Life of Emile Zola: Movies about Writing

I confess I know little about Emile Zola and the only one of his stories I’ve read is Therese Raquin (and I never finished it). But they reference this film in the movie The Majestic and that left me curious. I also learned that Zola was a fighter of antisemitism using both his verbal and written powers. Of course, the movie made in 1937 didn’t dare bring up this topic even though it was the entire reason for the climax of the film!

Paul Muni plays a sympathetic yet pretentious Zola with the usual starving artist tropes. The film opens on a cold garret where he lives with Paul Cezanne and the burn popular novels in order to keep warm. I get that Zola wants to believe in the idea that books need to say something important, but burning? Really dude! Get off your literary high horse. What was your lofty point in Therese Raquin, huh? Yes, I’m just going to go back to that one. It’s my only argument. If you read it or watch a movie version, you’ll see what I feel it makes a valid argument here.

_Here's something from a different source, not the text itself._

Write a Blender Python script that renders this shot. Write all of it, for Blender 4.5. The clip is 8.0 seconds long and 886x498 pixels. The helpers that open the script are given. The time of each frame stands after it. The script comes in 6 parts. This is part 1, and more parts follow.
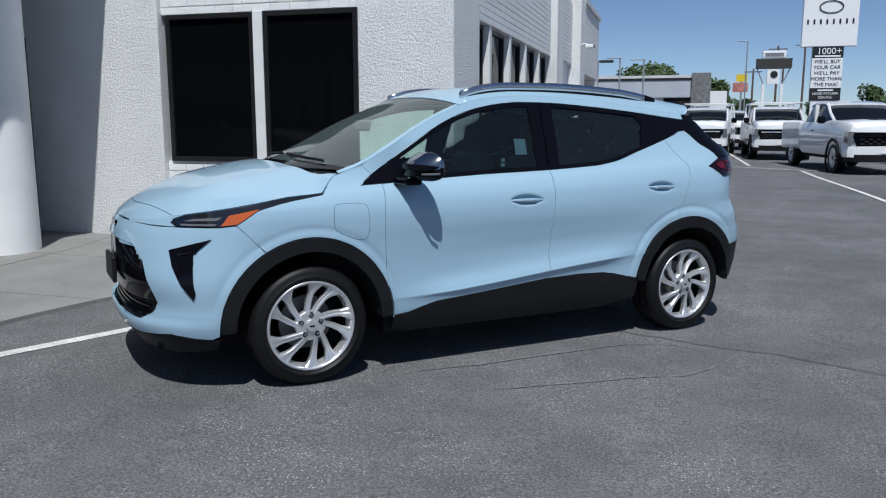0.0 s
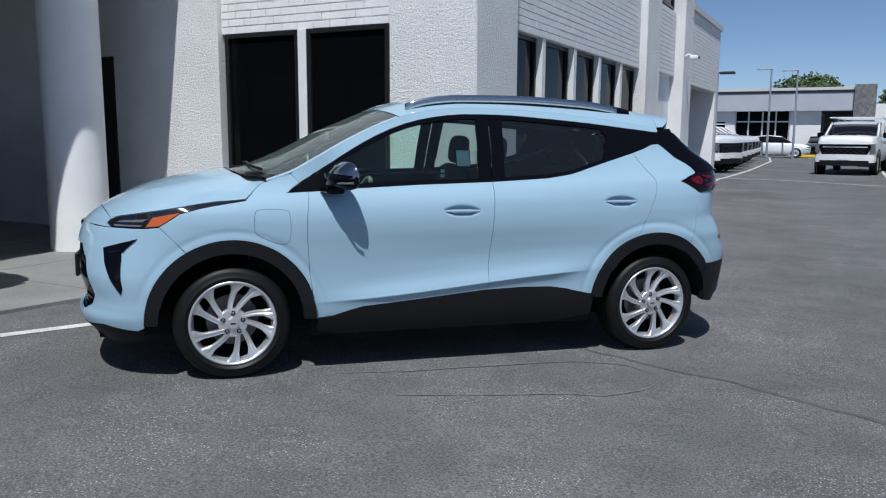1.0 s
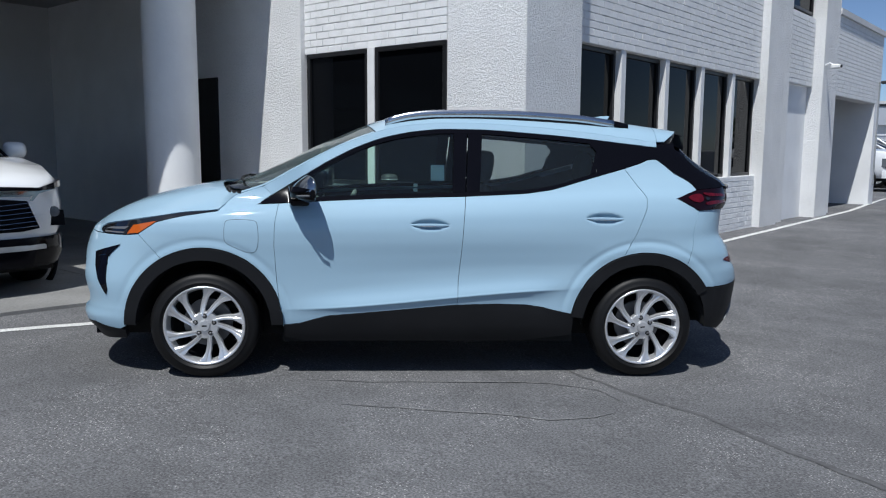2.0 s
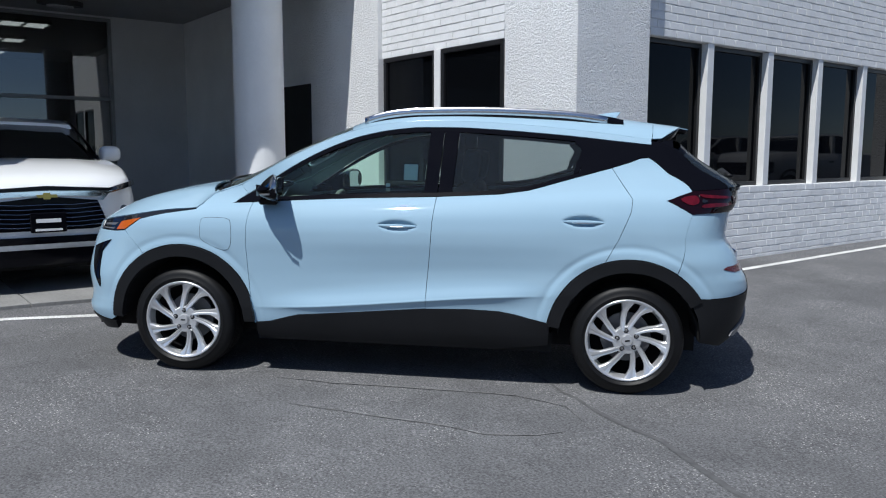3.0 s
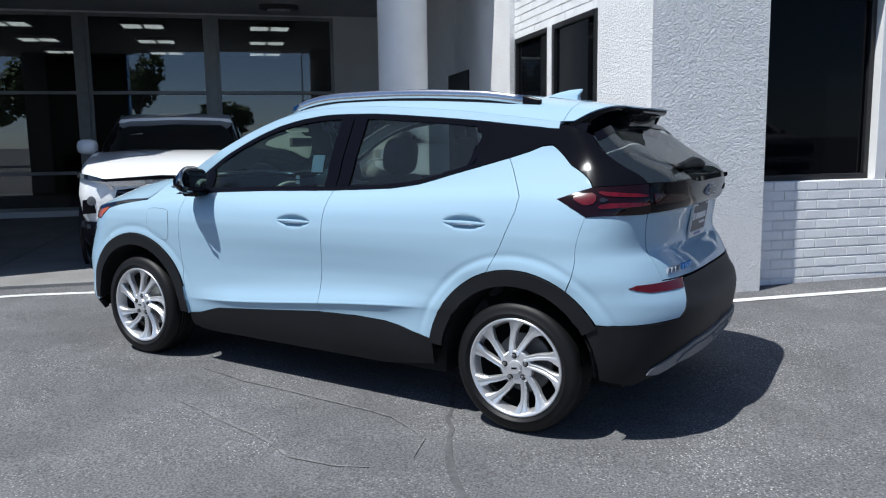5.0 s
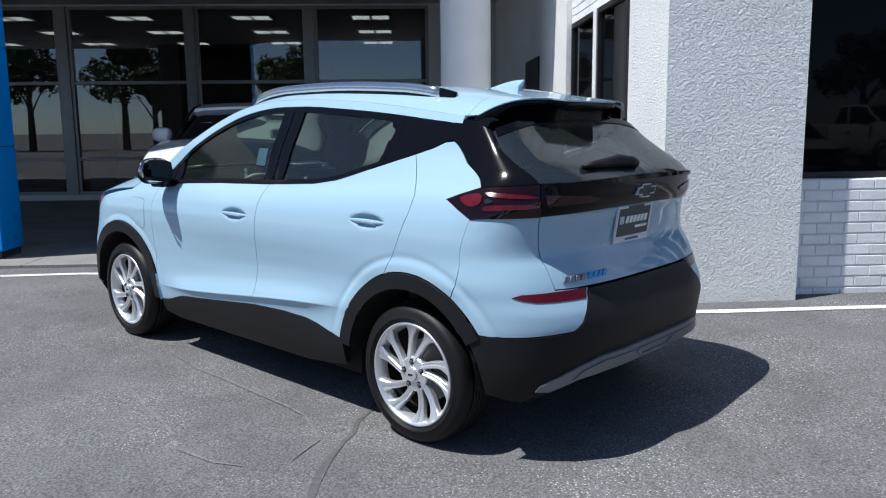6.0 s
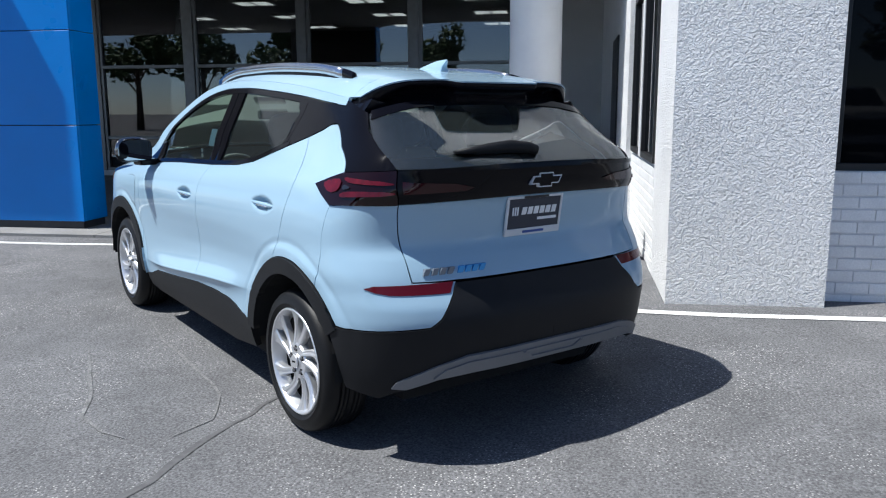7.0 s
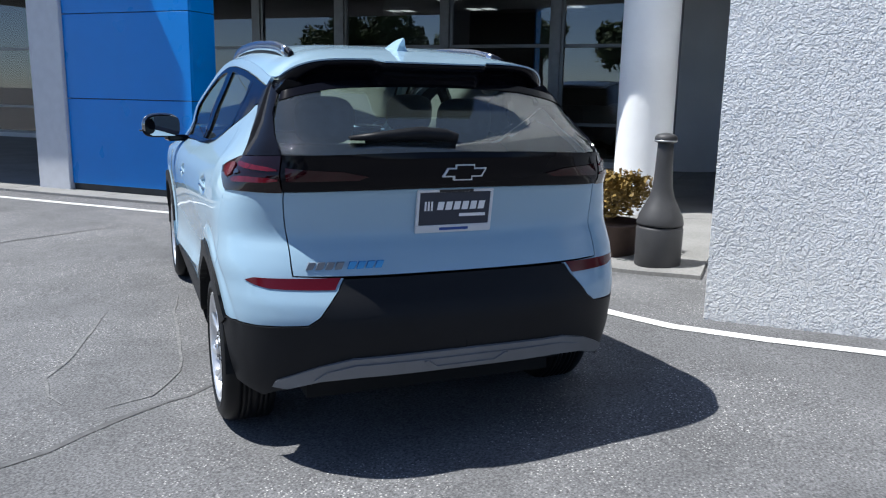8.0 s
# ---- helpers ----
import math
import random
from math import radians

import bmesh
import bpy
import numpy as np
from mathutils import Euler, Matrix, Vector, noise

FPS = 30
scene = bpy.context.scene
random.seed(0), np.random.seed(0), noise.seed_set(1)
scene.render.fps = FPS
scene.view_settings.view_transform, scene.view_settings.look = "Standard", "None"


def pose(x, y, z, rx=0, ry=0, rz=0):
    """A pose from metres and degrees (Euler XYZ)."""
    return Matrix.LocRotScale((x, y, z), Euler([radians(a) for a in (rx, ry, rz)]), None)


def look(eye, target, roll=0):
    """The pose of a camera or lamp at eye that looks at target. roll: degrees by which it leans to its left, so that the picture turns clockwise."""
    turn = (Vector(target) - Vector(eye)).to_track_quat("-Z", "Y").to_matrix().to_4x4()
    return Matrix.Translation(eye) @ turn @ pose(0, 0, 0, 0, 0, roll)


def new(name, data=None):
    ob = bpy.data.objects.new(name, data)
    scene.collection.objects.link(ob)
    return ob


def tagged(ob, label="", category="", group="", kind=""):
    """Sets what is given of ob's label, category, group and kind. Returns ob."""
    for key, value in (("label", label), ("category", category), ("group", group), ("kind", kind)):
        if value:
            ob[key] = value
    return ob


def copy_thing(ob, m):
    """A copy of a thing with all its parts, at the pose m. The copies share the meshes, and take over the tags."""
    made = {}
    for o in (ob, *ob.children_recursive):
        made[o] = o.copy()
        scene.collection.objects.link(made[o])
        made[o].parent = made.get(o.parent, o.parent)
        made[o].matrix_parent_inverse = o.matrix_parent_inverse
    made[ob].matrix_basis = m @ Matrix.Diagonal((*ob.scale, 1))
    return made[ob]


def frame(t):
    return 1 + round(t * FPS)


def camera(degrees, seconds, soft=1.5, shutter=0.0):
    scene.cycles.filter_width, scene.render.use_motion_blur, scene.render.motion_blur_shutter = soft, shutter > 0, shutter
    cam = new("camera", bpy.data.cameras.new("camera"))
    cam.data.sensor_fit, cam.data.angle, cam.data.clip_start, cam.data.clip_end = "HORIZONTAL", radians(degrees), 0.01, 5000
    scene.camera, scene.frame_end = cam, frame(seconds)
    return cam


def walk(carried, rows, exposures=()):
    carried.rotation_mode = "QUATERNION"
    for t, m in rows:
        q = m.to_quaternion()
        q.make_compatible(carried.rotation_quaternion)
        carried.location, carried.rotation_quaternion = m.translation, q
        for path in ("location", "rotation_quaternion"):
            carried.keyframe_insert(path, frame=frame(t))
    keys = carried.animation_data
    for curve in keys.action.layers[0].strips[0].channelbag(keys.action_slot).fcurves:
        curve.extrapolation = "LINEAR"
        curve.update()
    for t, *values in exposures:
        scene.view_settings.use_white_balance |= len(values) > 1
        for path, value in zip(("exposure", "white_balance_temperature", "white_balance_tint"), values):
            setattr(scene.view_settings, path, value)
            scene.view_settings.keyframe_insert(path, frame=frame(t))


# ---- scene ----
cam = camera(59.0, 8.0, soft=1.15)
PATH = [
    (0, (0.195, -0.016, 1.4), (-0.362, 1.878, 1.079), 0.0),
    (0.5, (0.815, 0.125, 1.392), (0.084, 1.961, 1.085), 0.0),
    (1, (1.417, 0.372, 1.393), (0.503, 2.127, 1.104), 0.3),
    (1.5, (1.971, 0.662, 1.407), (0.87, 2.31, 1.137), 0.4),
    (3, (3.14, 2.003, 1.359), (1.564, 3.21, 1.118), 0.1),
    (3.5, (3.424, 2.568, 1.346), (1.726, 3.597, 1.101), -0.1),
    (4, (3.58, 3.155, 1.337), (1.785, 4.0, 1.085), -0.4),
    (4.5, (3.696, 3.746, 1.344), (1.826, 4.405, 1.084), -0.7),
    (6, (3.705, 5.492, 1.394), (1.73, 5.587, 1.09), -0.6),
    (6.5, (3.592, 6.056, 1.386), (1.619, 5.968, 1.066), -0.5),
    (7, (3.494, 6.673, 1.387), (1.547, 6.368, 1.042), -0.2),
    (7.5, (3.253, 7.204, 1.381), (1.358, 6.679, 1.014), 0.4),
    (8, (2.929, 7.653, 1.393), (1.117, 6.899, 1.005), 1.1),
]
walk(cam, [(t, look(eye, target, roll)) for t, eye, target, roll in PATH],
     exposures=[(0, -0.11, 6050, 10), (1.5, -0.07, 6050, 10), (3, 0.06, 6100, 10), (4.5, 0.28, 6100, 10), (6, 0.42, 6120, 10), (8, 0.69, 6150, 10)])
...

Zola starts as a penniless idealist who can’t hold down a writing job because his topics are not bestsellers. He investigates labor conditions, homelessness, rights for women, and even how the law treats prostitutes. This movie is post Hays Code so they never call Nana, the woman he interviews, a prostitute although it is heavily implied. His fictionalized account of how life treated her to put her in that circumstance becomes his first successful book (sex sells even when it’s highly depressing and oppressive sex). The bookseller is happy to surprise Zola with a large check for 1800 Francs. In reality, Zola interviewed several prostitutes and women who worked in a theatre in Paris. Also, the actual book Nana sounds like just an exploit of how women ruin their own lives. Either way, there was no single Nana, but that’s not very good for a screenplay. Still, I find the movie idea so awful. He essentially tells this single woman’s story without her permission. He gives her a copy with a few francs inside though.

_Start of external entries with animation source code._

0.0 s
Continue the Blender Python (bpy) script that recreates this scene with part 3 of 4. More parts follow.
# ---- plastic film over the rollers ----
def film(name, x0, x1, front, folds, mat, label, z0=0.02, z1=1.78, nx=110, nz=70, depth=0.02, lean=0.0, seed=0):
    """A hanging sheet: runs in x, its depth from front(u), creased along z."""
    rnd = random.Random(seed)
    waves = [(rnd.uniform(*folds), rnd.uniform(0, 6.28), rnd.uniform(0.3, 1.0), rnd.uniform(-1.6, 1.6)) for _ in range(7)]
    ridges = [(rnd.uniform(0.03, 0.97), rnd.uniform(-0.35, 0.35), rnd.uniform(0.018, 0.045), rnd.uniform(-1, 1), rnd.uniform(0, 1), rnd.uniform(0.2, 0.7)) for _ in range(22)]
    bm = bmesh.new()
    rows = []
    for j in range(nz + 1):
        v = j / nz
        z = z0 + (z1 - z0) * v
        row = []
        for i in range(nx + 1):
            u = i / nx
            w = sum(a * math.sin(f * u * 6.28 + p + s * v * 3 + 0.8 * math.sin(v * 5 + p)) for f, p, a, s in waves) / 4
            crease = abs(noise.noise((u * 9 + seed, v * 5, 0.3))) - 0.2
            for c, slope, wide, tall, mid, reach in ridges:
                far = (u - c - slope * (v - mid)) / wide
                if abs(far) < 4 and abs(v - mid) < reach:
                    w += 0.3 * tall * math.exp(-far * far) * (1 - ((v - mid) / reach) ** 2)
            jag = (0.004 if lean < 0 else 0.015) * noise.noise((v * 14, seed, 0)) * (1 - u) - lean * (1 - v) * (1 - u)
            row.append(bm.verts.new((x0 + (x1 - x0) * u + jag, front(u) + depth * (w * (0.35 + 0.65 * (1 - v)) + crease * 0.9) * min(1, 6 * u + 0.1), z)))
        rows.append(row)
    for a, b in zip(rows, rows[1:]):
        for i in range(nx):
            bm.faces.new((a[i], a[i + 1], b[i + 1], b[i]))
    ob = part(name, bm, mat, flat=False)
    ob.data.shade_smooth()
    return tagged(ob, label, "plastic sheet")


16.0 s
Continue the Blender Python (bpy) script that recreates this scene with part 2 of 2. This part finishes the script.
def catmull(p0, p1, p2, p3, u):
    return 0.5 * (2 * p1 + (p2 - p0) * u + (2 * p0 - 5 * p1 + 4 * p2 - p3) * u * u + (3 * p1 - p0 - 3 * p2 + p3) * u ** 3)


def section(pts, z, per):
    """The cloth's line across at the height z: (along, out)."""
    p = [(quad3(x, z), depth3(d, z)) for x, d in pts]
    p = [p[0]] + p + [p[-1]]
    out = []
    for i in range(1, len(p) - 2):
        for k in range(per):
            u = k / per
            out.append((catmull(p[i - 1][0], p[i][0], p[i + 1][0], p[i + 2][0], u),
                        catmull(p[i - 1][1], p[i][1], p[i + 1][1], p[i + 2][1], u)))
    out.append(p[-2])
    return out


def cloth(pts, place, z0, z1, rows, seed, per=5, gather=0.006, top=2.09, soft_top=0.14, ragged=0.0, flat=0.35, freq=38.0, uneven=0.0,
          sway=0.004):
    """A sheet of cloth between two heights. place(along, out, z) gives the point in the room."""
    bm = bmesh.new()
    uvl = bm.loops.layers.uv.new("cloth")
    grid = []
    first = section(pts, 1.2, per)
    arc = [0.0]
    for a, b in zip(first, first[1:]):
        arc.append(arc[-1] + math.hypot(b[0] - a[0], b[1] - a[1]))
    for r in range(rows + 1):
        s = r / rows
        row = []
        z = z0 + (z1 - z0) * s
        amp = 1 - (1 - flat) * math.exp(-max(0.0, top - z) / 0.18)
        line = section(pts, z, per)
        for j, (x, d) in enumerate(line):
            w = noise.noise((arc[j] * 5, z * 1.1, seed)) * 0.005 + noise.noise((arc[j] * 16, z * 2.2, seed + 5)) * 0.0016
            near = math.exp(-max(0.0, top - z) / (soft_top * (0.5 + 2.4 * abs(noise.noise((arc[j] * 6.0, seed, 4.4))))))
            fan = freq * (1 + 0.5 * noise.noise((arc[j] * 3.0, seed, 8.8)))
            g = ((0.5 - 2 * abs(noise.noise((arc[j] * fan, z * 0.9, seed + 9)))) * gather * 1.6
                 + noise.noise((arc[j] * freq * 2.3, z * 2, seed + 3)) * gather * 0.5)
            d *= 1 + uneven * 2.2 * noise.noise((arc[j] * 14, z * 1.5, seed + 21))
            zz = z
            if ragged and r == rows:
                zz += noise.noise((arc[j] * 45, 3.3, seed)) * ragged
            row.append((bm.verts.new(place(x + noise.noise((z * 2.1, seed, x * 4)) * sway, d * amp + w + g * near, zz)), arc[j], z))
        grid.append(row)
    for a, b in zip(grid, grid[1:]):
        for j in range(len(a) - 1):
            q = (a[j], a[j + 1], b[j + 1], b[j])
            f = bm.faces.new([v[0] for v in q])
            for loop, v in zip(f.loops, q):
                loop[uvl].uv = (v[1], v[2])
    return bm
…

Zola and Cezanne part ways when Zola continues to write scandalous exposes of life in contemporary Paris which make him a comfortable living. He starts to focus more on politics instead of social issues, criticizing the French army and leaders.

Most of this film focuses on what is known as the Dreyfus affair. Alfred Dreyfus (Joseph Schildkrut) is a Jewish (in the movie Hungarian) officer accused of treason. He’s railroaded by the French government with little proof of his guilt and sent to Devil Island for years. *History fact: the only evidence against Dreyfus was disposed of letter found by a cleaning woman and written in handwriting proven to be another member of military personnel. The French military did not want people to think they could not catch a traitor in their midst and supposedly fabricated evidence to blame Dreyfus and have to hunt down the other man. Dreyfus didn’t get a full exoneration by the French government until 1995 because even 80 years later, they didn’t want to be wrong.

When Dreyfus’s wife presents Zola with new evidence in the case, she begs him to expose that the French military knows her husband is innocent and do not want the public shame of admitting it. A middle aged Zola builds of renewed energy at his own outrage and writes the famous newspaper article, “J’Accuse…!” The passionate words of his article convince a portion of the French people of the truth. Again, I’m going to state that the original point of J’Accuse was to show that Dreyfus was a scapegoat due to his Jewish background and that antisemitism was keeping-him imprisoned despite evidence of his innocence. But Hollywood didn’t want to deal with that mess topic in the times of Hitler and appeasement.

There’s rioting in the streets and Zola is put on trial for his open letter of anger. In court, Zola states that he stands up for his country with “his pen”. He gives a great “Oscar clip” speech despite being a “writer” not a “talker”. His argument that his work, even his declarations of Dreyfus’s innocence, is a plea for the good of France.

I’m not going to give away the ending (you can look it up elsewhere or read a biography to get the rest), just know that the last half of the movie is about how writing can convince or infuriate or even fight for a man’s life.